| CHALLENGE |
Set the listing down again exactly, please, apart from its pictures.

| DATASET CONTENT |
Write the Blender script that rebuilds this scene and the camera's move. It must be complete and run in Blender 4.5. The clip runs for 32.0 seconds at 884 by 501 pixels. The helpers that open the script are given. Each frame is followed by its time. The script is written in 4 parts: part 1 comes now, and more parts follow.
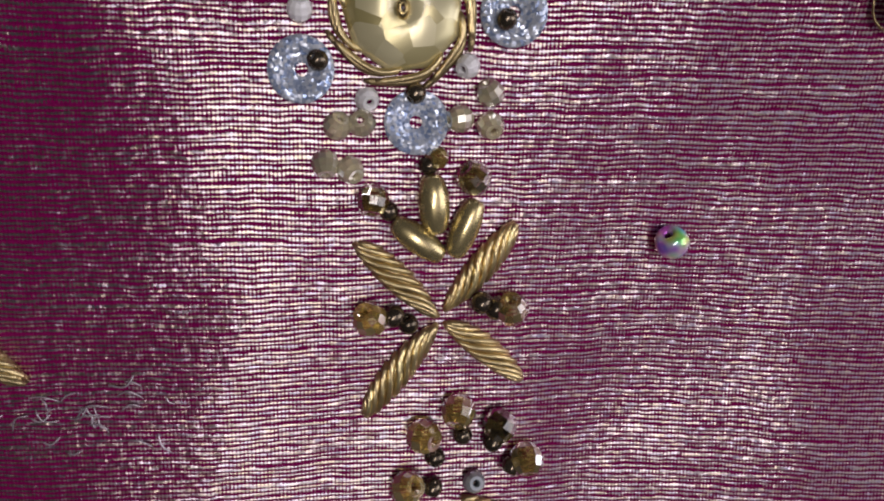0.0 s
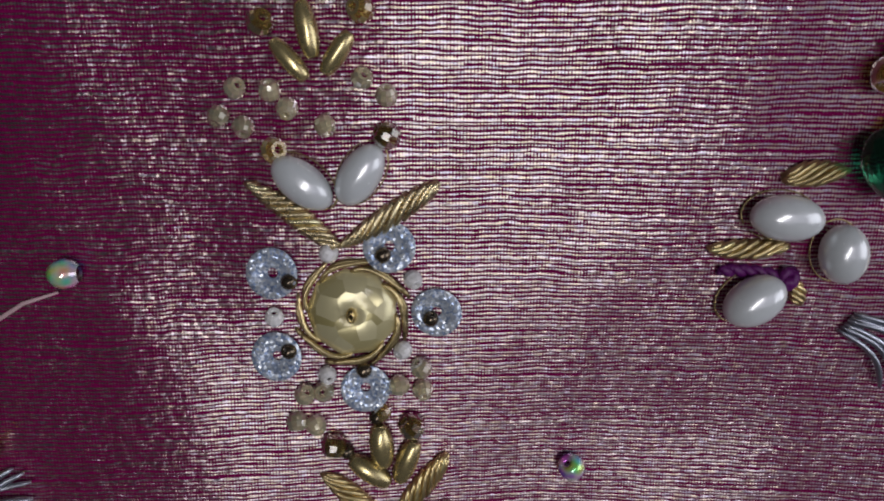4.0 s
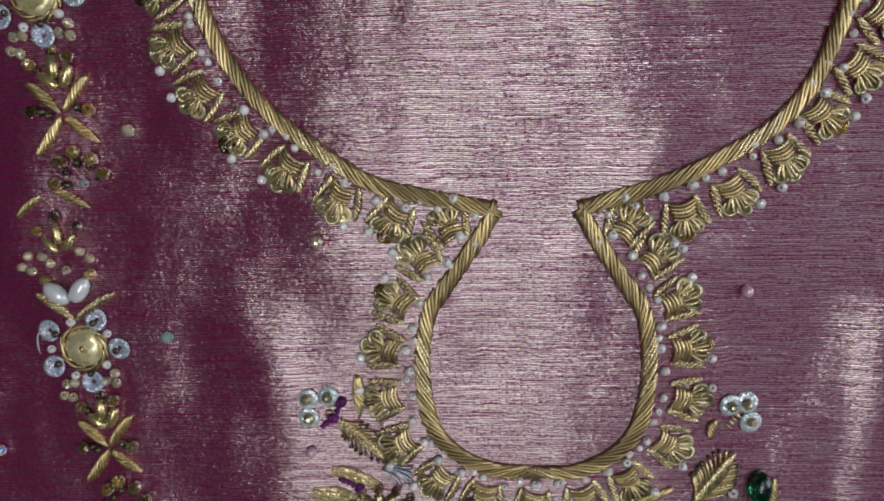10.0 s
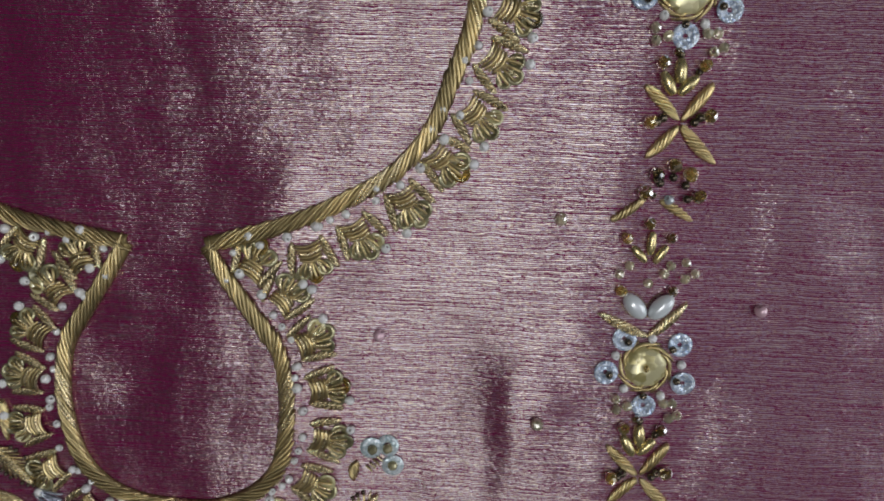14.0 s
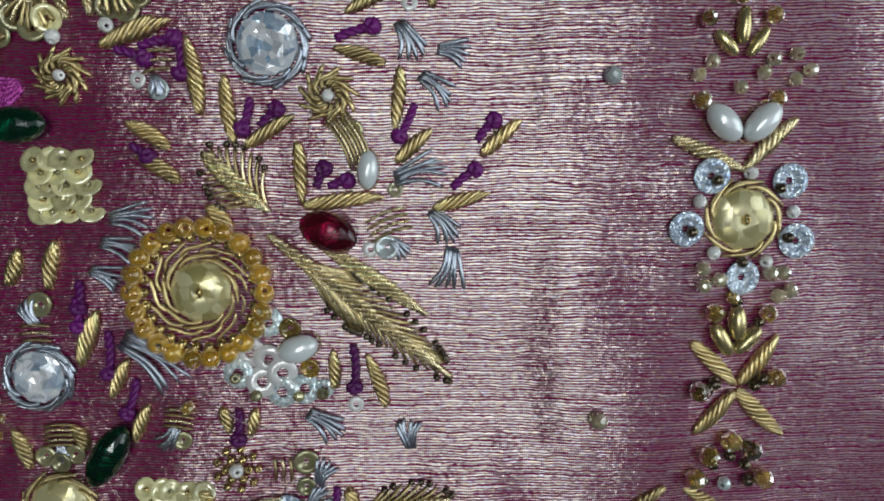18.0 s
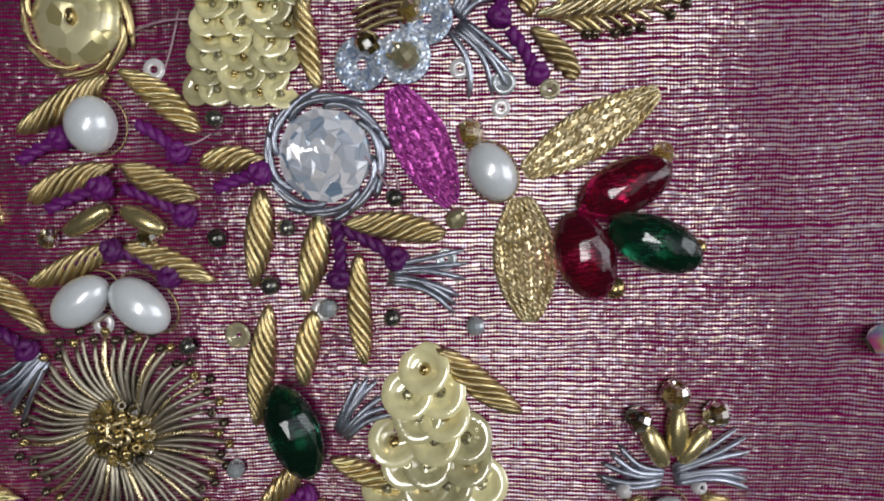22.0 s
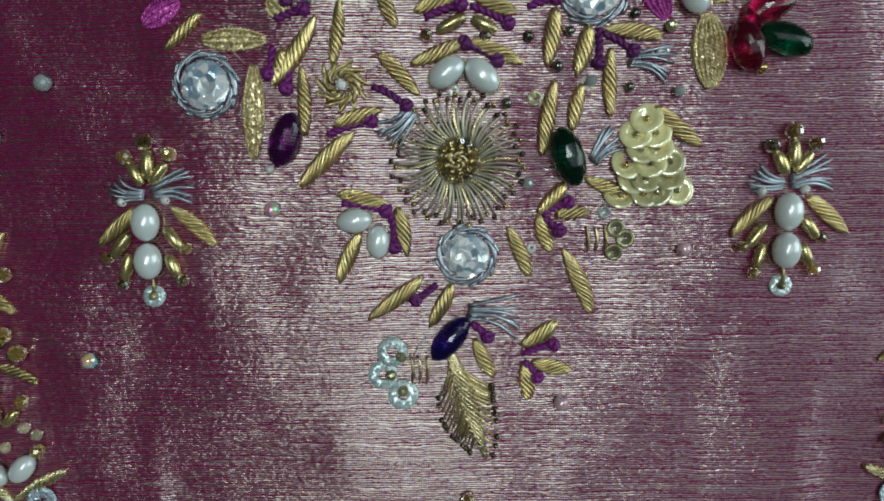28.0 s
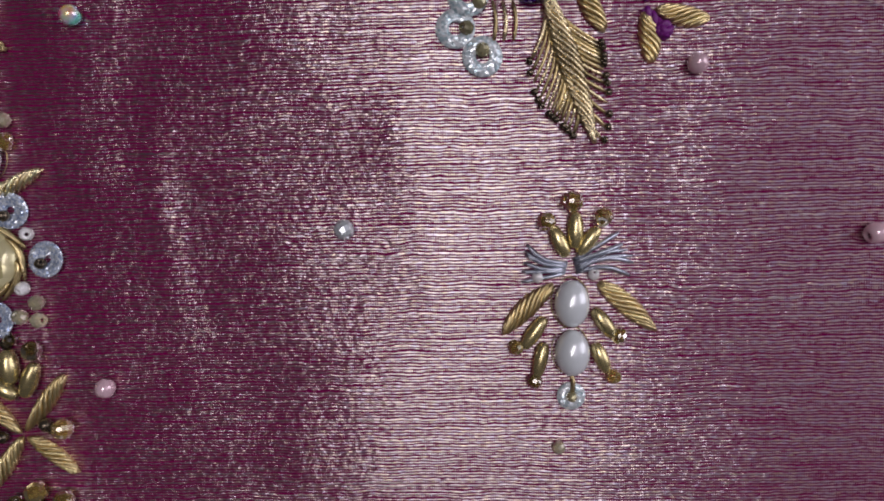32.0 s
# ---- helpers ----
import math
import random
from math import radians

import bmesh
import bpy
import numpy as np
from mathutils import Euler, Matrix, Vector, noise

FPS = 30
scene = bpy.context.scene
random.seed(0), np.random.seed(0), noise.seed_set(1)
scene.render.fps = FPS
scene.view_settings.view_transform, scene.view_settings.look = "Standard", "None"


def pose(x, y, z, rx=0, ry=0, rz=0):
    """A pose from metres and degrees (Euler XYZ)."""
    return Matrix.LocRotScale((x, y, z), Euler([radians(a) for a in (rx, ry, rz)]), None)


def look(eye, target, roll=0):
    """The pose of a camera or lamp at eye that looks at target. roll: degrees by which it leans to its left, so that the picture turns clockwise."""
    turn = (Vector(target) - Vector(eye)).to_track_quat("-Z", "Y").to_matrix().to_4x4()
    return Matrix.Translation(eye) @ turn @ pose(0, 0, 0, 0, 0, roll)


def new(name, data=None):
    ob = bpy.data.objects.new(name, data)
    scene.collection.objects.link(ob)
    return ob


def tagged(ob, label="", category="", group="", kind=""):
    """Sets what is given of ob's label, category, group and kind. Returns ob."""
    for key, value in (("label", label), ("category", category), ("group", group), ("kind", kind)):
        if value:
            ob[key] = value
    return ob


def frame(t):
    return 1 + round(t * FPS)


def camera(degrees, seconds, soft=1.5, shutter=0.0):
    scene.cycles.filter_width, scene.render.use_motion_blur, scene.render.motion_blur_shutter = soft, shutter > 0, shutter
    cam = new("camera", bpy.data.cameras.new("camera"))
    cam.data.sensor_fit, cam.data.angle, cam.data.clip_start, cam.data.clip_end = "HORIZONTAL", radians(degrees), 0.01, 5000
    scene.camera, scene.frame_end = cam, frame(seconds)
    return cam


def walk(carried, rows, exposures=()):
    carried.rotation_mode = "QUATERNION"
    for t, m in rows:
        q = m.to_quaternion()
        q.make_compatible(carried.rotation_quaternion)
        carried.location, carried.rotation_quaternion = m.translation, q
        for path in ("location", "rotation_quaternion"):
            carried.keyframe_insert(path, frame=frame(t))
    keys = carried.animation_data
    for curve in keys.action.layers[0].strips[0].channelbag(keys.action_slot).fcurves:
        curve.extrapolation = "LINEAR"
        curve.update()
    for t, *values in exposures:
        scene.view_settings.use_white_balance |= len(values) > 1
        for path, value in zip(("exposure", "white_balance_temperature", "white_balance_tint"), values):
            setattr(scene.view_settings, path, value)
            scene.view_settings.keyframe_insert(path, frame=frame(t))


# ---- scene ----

| EXPECTED ANSWER |
Write the Blender script that rebuilds this scene and the camera's move. It must be complete and run in Blender 4.5. The clip runs for 32.0 seconds at 884 by 501 pixels. The helpers that open the script are given. Each frame is followed by its time. The script is written in 4 parts: part 1 comes now, and more parts follow.
0.0 s
4.0 s
10.0 s
14.0 s
18.0 s
22.0 s
28.0 s
32.0 s
# ---- helpers ----
import math
import random
from math import radians

import bmesh
import bpy
import numpy as np
from mathutils import Euler, Matrix, Vector, noise

FPS = 30
scene = bpy.context.scene
random.seed(0), np.random.seed(0), noise.seed_set(1)
scene.render.fps = FPS
scene.view_settings.view_transform, scene.view_settings.look = "Standard", "None"


def pose(x, y, z, rx=0, ry=0, rz=0):
    """A pose from metres and degrees (Euler XYZ)."""
    return Matrix.LocRotScale((x, y, z), Euler([radians(a) for a in (rx, ry, rz)]), None)


def look(eye, target, roll=0):
    """The pose of a camera or lamp at eye that looks at target. roll: degrees by which it leans to its left, so that the picture turns clockwise."""
    turn = (Vector(target) - Vector(eye)).to_track_quat("-Z", "Y").to_matrix().to_4x4()
    return Matrix.Translation(eye) @ turn @ pose(0, 0, 0, 0, 0, roll)


def new(name, data=None):
    ob = bpy.data.objects.new(name, data)
    scene.collection.objects.link(ob)
    return ob


def tagged(ob, label="", category="", group="", kind=""):
    """Sets what is given of ob's label, category, group and kind. Returns ob."""
    for key, value in (("label", label), ("category", category), ("group", group), ("kind", kind)):
        if value:
            ob[key] = value
    return ob


def frame(t):
    return 1 + round(t * FPS)


def camera(degrees, seconds, soft=1.5, shutter=0.0):
    scene.cycles.filter_width, scene.render.use_motion_blur, scene.render.motion_blur_shutter = soft, shutter > 0, shutter
    cam = new("camera", bpy.data.cameras.new("camera"))
    cam.data.sensor_fit, cam.data.angle, cam.data.clip_start, cam.data.clip_end = "HORIZONTAL", radians(degrees), 0.01, 5000
    scene.camera, scene.frame_end = cam, frame(seconds)
    return cam


def walk(carried, rows, exposures=()):
    carried.rotation_mode = "QUATERNION"
    for t, m in rows:
        q = m.to_quaternion()
        q.make_compatible(carried.rotation_quaternion)
        carried.location, carried.rotation_quaternion = m.translation, q
        for path in ("location", "rotation_quaternion"):
            carried.keyframe_insert(path, frame=frame(t))
    keys = carried.animation_data
    for curve in keys.action.layers[0].strips[0].channelbag(keys.action_slot).fcurves:
        curve.extrapolation = "LINEAR"
        curve.update()
    for t, *values in exposures:
        scene.view_settings.use_white_balance |= len(values) > 1
        for path, value in zip(("exposure", "white_balance_temperature", "white_balance_tint"), values):
            setattr(scene.view_settings, path, value)
            scene.view_settings.keyframe_insert(path, frame=frame(t))


# ---- scene ----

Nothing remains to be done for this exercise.